There followed the examination of Dilke's other servants. First came the three footmen: Samuel Goode, who had been at 76, Sloane Street for two years until August, 1882; William Goode, his brother, who replaced him and stayed until December, 1884, and Henry Shanks, who was there from March, 1882 to April, 1885. All three received a rough handling from Matthews, with the worst treatment being reserved for Shanks, who was most unwell and had just come out of an infirmary. Nevertheless, they gave practically no corroboration for Mrs. Crawford's allegations.

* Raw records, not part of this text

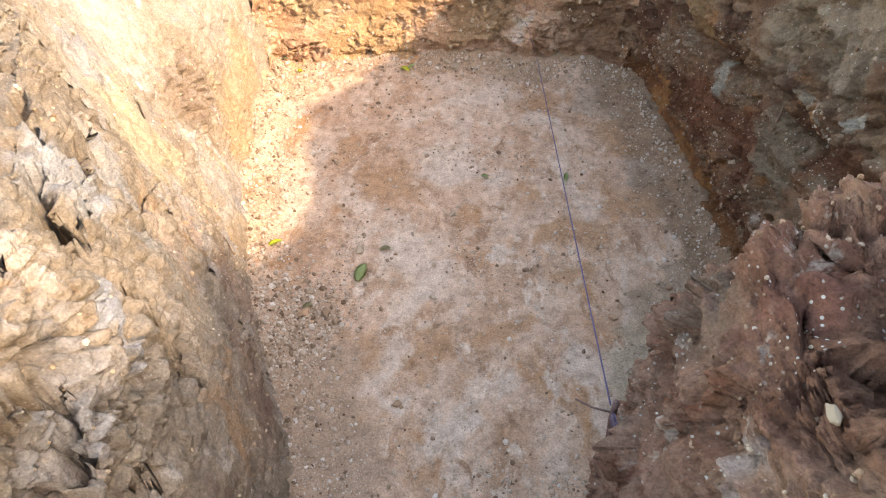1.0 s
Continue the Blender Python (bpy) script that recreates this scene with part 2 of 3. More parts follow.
def mesh_object(name, verts, faces, material, parent=None, label="", shade=True):
    me = bpy.data.meshes.new(name)
    me.from_pydata(verts, [], faces)
    me.materials.append(material)
    if shade:
        me.polygons.foreach_set("use_smooth", [True] * len(me.polygons))
    me.update()
    ob = new(name, me)
    if parent:
        ob.parent = parent
    if label:
        tagged(ob, label)
    return ob


def part(name, bm, material, parent=None, label="", shade=True):
    me = bpy.data.meshes.new(name)
    bm.to_mesh(me)
    bm.free()
    me.materials.append(material)
    if shade:
        me.polygons.foreach_set("use_smooth", [True] * len(me.polygons))
    ob = new(name, me)
    if parent:
        ob.parent = parent
    if label:
        tagged(ob, label)
    return ob


def grid_faces(nu, nv):
    return [(i * nv + j, (i + 1) * nv + j, (i + 1) * nv + j + 1, i * nv + j + 1) for i in range(nu - 1) for j in range(nv - 1)]


RNG = np.random.default_rng(3)
PERM = RNG.permutation(256)
PERM = np.concatenate([PERM, PERM, PERM])
GRAD = RNG.normal(size=(256, 3)).astype(np.float32)
GRAD /= np.linalg.norm(GRAD, axis=1, keepdims=True)
JITTER = RNG.uniform(-0.38, 0.38, (256, 3)).astype(np.float32)
HEIGHT = RNG.uniform(-0.5, 0.5, 256).astype(np.float32)
TILT = RNG.uniform(-1, 1, (256, 3)).astype(np.float32)


def ease(a, b, x):
    x = np.clip((x - a) / (b - a), 0.0, 1.0)
    return x * x * (3 - 2 * x)


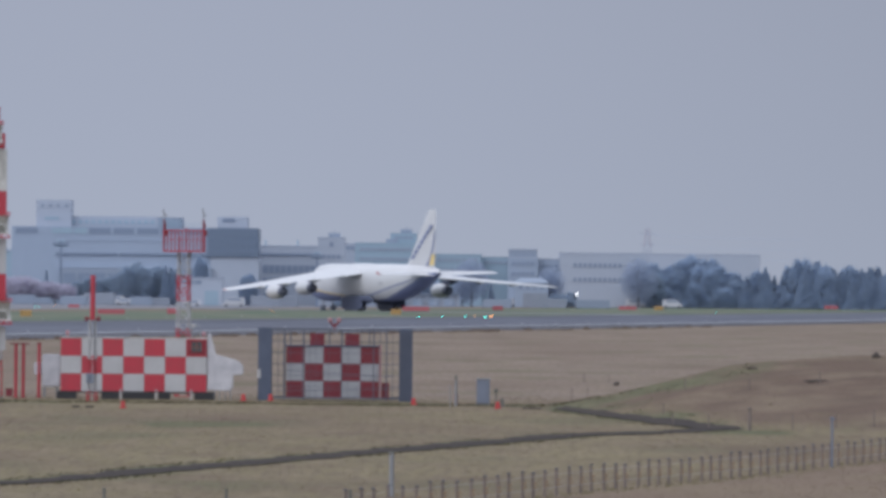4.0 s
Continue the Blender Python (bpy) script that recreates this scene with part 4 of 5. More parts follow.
D1 = 2750.0
main = thing("terminal_building", pose(0, D1, 0), "large pale blue-grey airport building with a dark glazed block", "airport building")
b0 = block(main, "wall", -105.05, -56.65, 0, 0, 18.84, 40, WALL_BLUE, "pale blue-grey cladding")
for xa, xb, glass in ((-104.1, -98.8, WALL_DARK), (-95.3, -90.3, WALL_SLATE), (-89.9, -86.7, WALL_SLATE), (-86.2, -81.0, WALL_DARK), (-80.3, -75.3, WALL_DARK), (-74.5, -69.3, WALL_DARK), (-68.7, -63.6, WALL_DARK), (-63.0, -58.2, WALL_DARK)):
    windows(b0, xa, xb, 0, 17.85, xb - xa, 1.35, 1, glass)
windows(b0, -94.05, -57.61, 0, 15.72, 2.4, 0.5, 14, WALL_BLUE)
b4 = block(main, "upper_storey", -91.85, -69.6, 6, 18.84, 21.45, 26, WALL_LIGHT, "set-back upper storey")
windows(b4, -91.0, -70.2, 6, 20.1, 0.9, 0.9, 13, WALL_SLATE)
# darker tone offsets light bounced up from the roof below
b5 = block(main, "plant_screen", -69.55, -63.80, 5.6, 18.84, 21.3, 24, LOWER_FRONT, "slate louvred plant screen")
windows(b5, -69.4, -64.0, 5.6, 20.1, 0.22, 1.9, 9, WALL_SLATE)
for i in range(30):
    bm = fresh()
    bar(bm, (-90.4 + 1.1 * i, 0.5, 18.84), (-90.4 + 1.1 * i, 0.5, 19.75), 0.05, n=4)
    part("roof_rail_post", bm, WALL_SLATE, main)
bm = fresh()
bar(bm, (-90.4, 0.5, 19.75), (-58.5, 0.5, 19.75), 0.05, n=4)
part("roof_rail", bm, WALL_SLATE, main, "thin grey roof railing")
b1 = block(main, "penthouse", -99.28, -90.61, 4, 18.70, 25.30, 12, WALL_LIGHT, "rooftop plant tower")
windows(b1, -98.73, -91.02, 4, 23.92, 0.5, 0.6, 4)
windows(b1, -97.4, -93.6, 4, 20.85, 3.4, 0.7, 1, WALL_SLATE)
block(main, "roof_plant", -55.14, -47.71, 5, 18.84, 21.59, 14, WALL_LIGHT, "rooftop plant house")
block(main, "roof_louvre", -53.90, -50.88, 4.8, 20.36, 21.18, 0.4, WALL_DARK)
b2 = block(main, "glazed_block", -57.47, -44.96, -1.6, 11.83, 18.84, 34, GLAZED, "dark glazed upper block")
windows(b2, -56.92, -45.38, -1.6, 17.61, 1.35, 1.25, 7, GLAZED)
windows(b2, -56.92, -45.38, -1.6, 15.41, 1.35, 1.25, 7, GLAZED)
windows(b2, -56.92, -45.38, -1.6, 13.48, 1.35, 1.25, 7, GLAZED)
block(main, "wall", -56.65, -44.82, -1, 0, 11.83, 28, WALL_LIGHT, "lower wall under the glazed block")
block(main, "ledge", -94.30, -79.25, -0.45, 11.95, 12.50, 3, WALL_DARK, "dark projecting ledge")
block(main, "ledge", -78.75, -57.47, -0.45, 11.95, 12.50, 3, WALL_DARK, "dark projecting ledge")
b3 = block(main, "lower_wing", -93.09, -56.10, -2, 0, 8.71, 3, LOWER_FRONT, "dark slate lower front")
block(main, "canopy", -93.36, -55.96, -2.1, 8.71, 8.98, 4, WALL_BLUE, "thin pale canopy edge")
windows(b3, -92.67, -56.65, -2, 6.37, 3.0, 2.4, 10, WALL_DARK)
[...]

Samuel Goode had let her in one morning in 1882. Dilke came out into the hall to meet her (he might have seen her coming through the breakfast-room windows) and took her to the blue room. Goode let her out after a quarter of an hour. Shanks had let her in twice, again in the mornings, in the summer of 1884. On the first occasion Dilke saw her in the breakfast-room, and she left after a quarter of an hour. On the second occasion he saw her in the blue room and she left after ten minutes. It was possible that he had let her out on one other occasion when he had not let her in. Once during his service he was told by the other footman that a lady was coming to look over the house and asked to clean the windows. He cleaned those of the dining-room, the blue room and the drawing-room. He had no idea whether the lady came or who she was. He was pressed very strongly by Matthews to confirm some slightly more incriminating statements which the latter believed he had made to Stewart, Crawford's solicitor, in the autumn of 1885. He resolutely refused to do so, and made it clear, on re-examination, that Stewart had taken no statement from him in a regular form.